PCI opposes NAIC's recommendations on use of credit scores.

Because of concerns that the National Association of Insurance Commissioners' (NAIC; Kansas City) recommendations may lead to amendments in legislation that could restrict carriers' use of credit scores for underwriting purposes, the Property Casualty Insurers Association of America (PCI; Des Plaines, Ill.) has expressed opposition to the NAIC's recently released Insurance Scoring Best Practices document.

"The NAIC is going back and hashing out terms related to insurance scoring, and this isn't timely since most states have enacted legislation related to insurance scores," says Lynn Knauf, policy manager, PCI. "The train has left the station and we are past [the best practices] point. The NAIC has implemented a document that reads like a wish list of how they'd like the NCOIL (National Conference of Insurance Legislators) model to read."

PCI supports the NCOIL model, which was created in November 2002 and allows insurers to use credit information while providing consumer safeguards in the areas of disclosure, sole use and no-hits.
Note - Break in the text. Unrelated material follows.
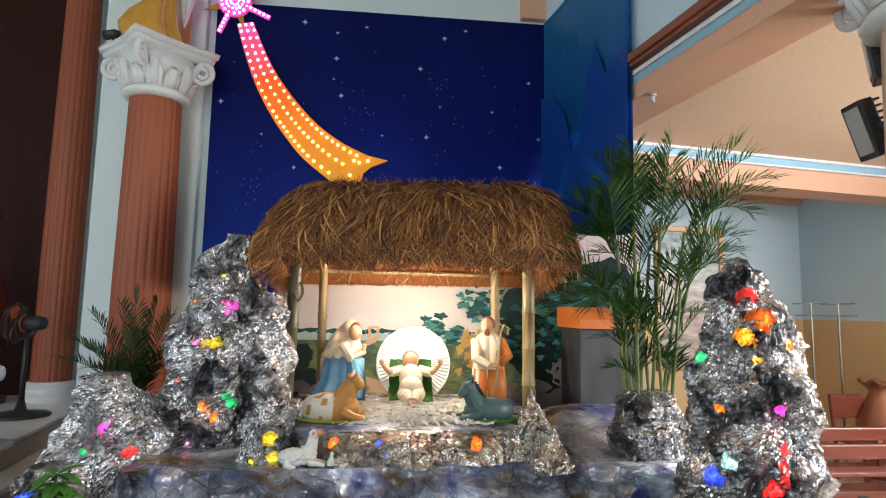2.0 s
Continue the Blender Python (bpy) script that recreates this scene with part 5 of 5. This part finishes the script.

According to PCI, 19 states have enacted legislation based on the NCOIL model.

PCI charges that - although the NAIC's Best Practices document states that its purpose is to "identify important issues and recommend the best regulatory practices, and it's not intended to amend current law," according to Knauf - "another purpose listed in the document is for the recommendation of change to statutes of regulation," she adds. "That is a concern because this document takes a very restrictive tone."

For example, notes Robert Zeman, PCI's senior vice president, industry and regulatory affairs, the definition of adverse action embraced by the document is overly broad and would amend current law and create new requirements for insurers.